Vendors, the last group, won't be a large part of the negotiation, since all outstanding bills are the seller's responsibility. But there is still the matter of existing inventory (will the outgoing owner make existing club supplies available to the new owner, and at what cost?) and the future relationship that the new owner hopes to have with the vendor.
"The sellers should send a note out indicating that as of a certain date they will no longer be the owners, so that any bills that come after that date are the responsibility of the new owners," Caro says. "Hopefully, they'll pay all their debts, but you're kind of at their mercy moving forward. If they decide to screw the towel guy or the local printing company that printed their flyers, that's their call, but the new owner may have trouble developing relationships with the same vendors."

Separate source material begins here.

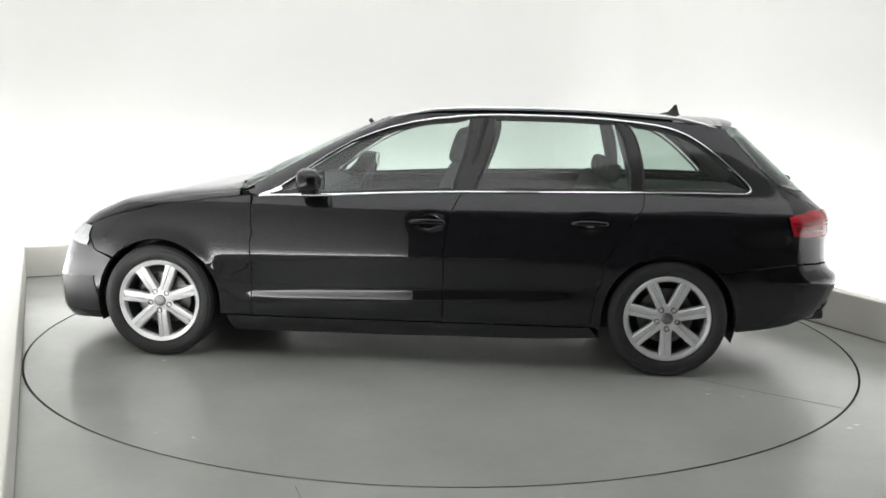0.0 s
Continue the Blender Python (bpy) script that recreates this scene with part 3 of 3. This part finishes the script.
    # tailgate, below its glass
    hatch = [at_y(0.0, 0.608), at_y(0.2, 0.610), at_y(0.40, 0.614), at_y(0.495, 0.623), at_y(0.535, 0.637), at_y(0.556, 0.658), at_y(0.578, 0.72), at_y(0.596, 0.80), at_y(0.618, 0.90)]
    hatch += [at_y(y - 0.004, z) for y, z in gate_edge[:2]] + [at_y(0.655, 1.024), at_y(0.61, 1.000), at_y(0.45, 0.985), at_y(0.2, 0.977), at_y(0.0, 0.975), at_y(0.0, 0.85), at_y(0.0, 0.7)]
    gate = sheet("tailgate", hatch, shell, shell_normal, M_PAINT, car, "gloss black tailgate with a plate recess", mirror=True, seam=on_axis, step=0.018)
    # black sheet set in behind the gap, its colour giving the shade there
    sill = [at_y(0.0, 0.552), at_y(0.3, 0.556), at_y(0.5, 0.575), at_y(0.56, 0.62), at_y(0.5, 0.652), at_y(0.3, 0.640), at_y(0.0, 0.632)]
    sheet("tailgate_gap_shade", sill, shell_in(0.055), shell_normal, M_GAP, car, "black sheet standing in for the shade under the tailgate", mirror=True, seam=on_axis, step=0.03, flange=0)
    pane = [at_y(0.0, 0.977), at_y(0.2, 0.979), at_y(0.45, 0.987), at_y(0.61, 1.002), at_y(0.658, 1.026)] + [at_y(y - 0.006, z) for y, z in gate_edge[2:]] + [at_y(0.5, 1.322), at_y(0.25, 1.340), at_y(0.0, 1.345),
            at_y(0.0, 1.2), at_y(0.0, 1.1)]
    rw = sheet("rear_screen", pane, shell_in(0.003), shell_normal, M_GLASS_REAR, gate, "tinted rear screen", mirror=True, seam=on_axis, step=0.05, flange=0)
    rw.visible_shadow = False
    for side in (1, -1):
        inner = [at_y(0.600, 0.764), at_y(0.545, 0.762), at_y(0.515, 0.766), at_y(0.465, 0.788), at_y(0.402, 0.828), at_y(0.382, 0.844), at_y(0.384, 0.851), at_y(0.43, 0.872), at_y(0.49, 0.890), at_y(0.54, 0.896), at_y(0.620, 0.895)]
        il = sheet("inner_tail_lamp", inner, shell, shell_normal, M_LAMP_RED, gate, "red inner tail lamp on the tailgate", side=side, lift=0.010, step=0.012, flange=0.02, inset=0.001)
        band = [at_y(0.617, 0.827), at_y(0.44, 0.826), at_y(0.43, 0.837), at_y(0.618, 0.838)]
        sheet("lamp_divider", band, shell, shell_normal, M_LAMP_DEEP, il, "dark red band across the lamp", side=side, lift=0.013, step=0.012, flange=0.004, inset=0)
        low_field = [at_y(0.594, 0.771), at_y(0.545, 0.769), at_y(0.518, 0.773), at_y(0.472, 0.794), at_y(0.434, 0.820), at_y(0.613, 0.820)]
        sheet("lower_lens", low_field, shell, shell_normal, M_LAMP_DEEP, il, "deep red lower field of the lamp", side=side, lift=0.0118, step=0.012, flange=0.004, inset=0)
        edge_band = [at_y(y + 0.006, z) for y, z in ((0.666, 1.035), *gate_edge[2:4], (0.575, 1.288))] + [at_y(y - 0.075, z) for y, z in ((0.575, 1.288), *gate_edge[3:1:-1], (0.666, 1.035))]
        sheet("screen_border", edge_band, shell_in(0.008), shell_normal, M_TRIM_BLACK, gate, "black printed border of the rear screen", side=side, step=0.02, flange=0, inset=0)
    return gate, bumper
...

Buyers (or their banks) usually insist that a percentage of the sale price be placed in escrow as a contingency to cover certain obligations of the seller that for whatever reason must be dealt with after the closing. "You don't want to have a responsibility of the seller impinge on the future business of the buyer if it can be avoided," Caro says.
Active communication will go a long way toward avoiding the rancor that can develop among members, staff and vendors whose routines (and, in some cases, finances) have been affected by the sale.
But not everyone will be happy with the change. "We wrote a letter that said we didn't know what the total financial situation was, and that it was going to take a couple of months to measure the viability of the club," Rau says. "We told them up front that we'd probably have to make adjustments in the future. When the future came, some people didn't like it. But we're doing fine. We're experienced business guys."